Human physiology hasn’t changed since our days as nomadic hunter-gatherers. We are the same creatures that would walk miles a day, covering vast distances chasing down animals for survival. It was a life and death struggle. The onset of agriculture and the industrial revolution propelled us into the world of desk jobs, televisions and deep fried food. It is believed that much of the depression and neurotic behavior rampant in modern society is caused by chronic stress that arises from not exercising fight or flight instincts that are still very much part of our psyche. The nameless protagonist reflects on the early fights in a monologue and states that you weren’t alive like you were while fighting and nothing was solved after the conflicts. Fight Club was to recapture the hunter-gatherer nature, to break away from the roles that society placed us in.
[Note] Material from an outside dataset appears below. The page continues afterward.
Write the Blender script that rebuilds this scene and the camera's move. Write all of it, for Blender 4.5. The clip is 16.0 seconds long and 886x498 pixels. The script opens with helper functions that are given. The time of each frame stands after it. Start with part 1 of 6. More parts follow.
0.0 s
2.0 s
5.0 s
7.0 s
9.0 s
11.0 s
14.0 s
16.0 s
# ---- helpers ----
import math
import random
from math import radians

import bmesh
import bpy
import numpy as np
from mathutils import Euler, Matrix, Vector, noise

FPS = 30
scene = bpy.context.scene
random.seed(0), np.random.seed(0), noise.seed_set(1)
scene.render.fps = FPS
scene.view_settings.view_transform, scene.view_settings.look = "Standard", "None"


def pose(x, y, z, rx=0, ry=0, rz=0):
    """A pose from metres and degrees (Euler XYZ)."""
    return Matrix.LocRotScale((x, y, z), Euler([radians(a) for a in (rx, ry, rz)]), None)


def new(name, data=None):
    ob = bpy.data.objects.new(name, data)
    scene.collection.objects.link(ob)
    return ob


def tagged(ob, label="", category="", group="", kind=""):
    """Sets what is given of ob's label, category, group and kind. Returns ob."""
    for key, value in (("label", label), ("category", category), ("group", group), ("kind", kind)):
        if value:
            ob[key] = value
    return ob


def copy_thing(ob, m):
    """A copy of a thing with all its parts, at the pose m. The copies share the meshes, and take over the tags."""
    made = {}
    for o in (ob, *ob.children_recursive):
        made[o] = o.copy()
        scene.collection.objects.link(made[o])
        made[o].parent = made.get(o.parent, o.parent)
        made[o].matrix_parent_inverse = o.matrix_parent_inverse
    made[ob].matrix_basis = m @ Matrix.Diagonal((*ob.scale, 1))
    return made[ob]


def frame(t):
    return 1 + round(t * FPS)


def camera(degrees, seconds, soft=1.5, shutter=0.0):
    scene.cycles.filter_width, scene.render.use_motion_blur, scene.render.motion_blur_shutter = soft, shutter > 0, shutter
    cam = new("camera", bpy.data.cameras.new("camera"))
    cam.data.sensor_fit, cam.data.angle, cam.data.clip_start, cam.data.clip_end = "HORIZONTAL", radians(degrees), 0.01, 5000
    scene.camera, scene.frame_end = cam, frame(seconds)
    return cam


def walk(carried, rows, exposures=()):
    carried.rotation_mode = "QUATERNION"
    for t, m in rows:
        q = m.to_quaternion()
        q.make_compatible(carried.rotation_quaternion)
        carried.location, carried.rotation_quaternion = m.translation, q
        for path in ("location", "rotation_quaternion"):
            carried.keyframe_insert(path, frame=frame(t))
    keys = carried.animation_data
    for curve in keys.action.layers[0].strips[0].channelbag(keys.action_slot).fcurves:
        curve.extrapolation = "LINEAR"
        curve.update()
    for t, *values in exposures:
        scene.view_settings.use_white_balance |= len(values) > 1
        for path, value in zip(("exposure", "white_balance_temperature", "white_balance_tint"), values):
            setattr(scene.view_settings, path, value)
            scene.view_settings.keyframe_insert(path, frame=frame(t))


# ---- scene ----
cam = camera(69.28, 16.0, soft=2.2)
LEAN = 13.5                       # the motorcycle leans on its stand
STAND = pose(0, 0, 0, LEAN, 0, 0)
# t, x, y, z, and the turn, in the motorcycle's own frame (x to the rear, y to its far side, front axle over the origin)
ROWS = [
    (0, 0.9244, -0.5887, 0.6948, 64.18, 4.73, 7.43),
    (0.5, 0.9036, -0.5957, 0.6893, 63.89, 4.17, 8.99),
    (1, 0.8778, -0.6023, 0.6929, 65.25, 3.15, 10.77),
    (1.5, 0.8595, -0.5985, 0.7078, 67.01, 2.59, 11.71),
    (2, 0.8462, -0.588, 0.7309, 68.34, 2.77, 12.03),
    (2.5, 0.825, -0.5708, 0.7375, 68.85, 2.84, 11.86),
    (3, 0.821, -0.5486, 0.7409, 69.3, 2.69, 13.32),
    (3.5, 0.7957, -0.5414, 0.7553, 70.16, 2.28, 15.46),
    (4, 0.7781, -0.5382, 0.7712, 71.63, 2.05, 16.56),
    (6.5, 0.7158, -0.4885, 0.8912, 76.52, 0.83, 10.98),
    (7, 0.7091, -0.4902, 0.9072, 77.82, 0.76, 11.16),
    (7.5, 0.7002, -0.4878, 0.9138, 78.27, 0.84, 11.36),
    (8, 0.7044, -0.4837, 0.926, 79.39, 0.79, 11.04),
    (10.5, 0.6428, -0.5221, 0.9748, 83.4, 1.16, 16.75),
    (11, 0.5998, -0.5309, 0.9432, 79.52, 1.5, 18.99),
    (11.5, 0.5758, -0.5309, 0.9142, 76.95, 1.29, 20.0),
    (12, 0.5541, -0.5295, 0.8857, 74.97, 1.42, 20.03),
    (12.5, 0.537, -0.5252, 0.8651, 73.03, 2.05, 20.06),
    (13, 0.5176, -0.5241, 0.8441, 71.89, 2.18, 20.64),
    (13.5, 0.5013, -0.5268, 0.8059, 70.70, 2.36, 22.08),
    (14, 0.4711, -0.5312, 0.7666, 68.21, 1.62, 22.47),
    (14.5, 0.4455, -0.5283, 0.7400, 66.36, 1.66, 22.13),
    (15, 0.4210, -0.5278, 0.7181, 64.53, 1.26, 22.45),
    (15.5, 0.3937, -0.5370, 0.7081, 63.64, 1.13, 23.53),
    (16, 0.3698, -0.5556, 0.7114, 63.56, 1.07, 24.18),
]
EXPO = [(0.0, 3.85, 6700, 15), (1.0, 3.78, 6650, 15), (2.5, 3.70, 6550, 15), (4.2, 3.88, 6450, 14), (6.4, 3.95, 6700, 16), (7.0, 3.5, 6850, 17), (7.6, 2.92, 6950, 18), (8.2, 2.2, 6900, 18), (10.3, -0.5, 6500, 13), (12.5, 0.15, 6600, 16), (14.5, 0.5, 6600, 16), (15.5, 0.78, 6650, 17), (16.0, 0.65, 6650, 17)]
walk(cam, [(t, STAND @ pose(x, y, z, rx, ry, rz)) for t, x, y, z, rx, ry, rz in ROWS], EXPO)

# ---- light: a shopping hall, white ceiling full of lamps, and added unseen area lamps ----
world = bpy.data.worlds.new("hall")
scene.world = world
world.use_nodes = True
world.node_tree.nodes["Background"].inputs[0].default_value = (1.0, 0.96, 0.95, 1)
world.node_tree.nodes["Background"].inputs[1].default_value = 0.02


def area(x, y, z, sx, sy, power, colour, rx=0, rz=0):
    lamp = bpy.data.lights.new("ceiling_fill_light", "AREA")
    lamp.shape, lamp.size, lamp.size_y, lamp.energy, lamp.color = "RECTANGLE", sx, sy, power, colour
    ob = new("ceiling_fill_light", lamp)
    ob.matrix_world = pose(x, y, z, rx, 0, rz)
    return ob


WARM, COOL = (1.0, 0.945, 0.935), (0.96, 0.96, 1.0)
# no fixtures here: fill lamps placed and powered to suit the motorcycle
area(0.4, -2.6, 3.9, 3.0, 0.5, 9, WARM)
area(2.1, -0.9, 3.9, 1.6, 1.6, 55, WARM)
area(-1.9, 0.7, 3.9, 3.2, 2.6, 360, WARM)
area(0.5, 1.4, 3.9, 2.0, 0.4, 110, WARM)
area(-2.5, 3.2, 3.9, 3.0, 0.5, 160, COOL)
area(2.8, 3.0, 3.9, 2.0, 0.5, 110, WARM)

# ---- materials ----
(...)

The end game is Project Mayhem, a group of spiritual commandos whose ultimate goal is to manifest Tyler’s dream of bottoming out. Tyler’s objective is to bring down the financial institutions that hold our debts; the collapse of financial history or, as he puts it “one step closer to economic equilibrium.” Without debt, we can all explore the limitless possibility that is our birthright.

In the final scenes, there is the realization that Tyler Durden is just a reflection of the nameless protagonist; a necessary phantom that pushed him to change. The nameless protagonist shoots himself in the head to put closure on his former life, destroying the Tyler Durden manifestation and steps into a new phase of his existence.

Our day to day lives dictate that we log in a certain amount of time doing something that may or may not satisfy us so that a number increases in an account somewhere. Something like getting punched in the face is a real thing that is absolute. It exists. Everything else can be changed.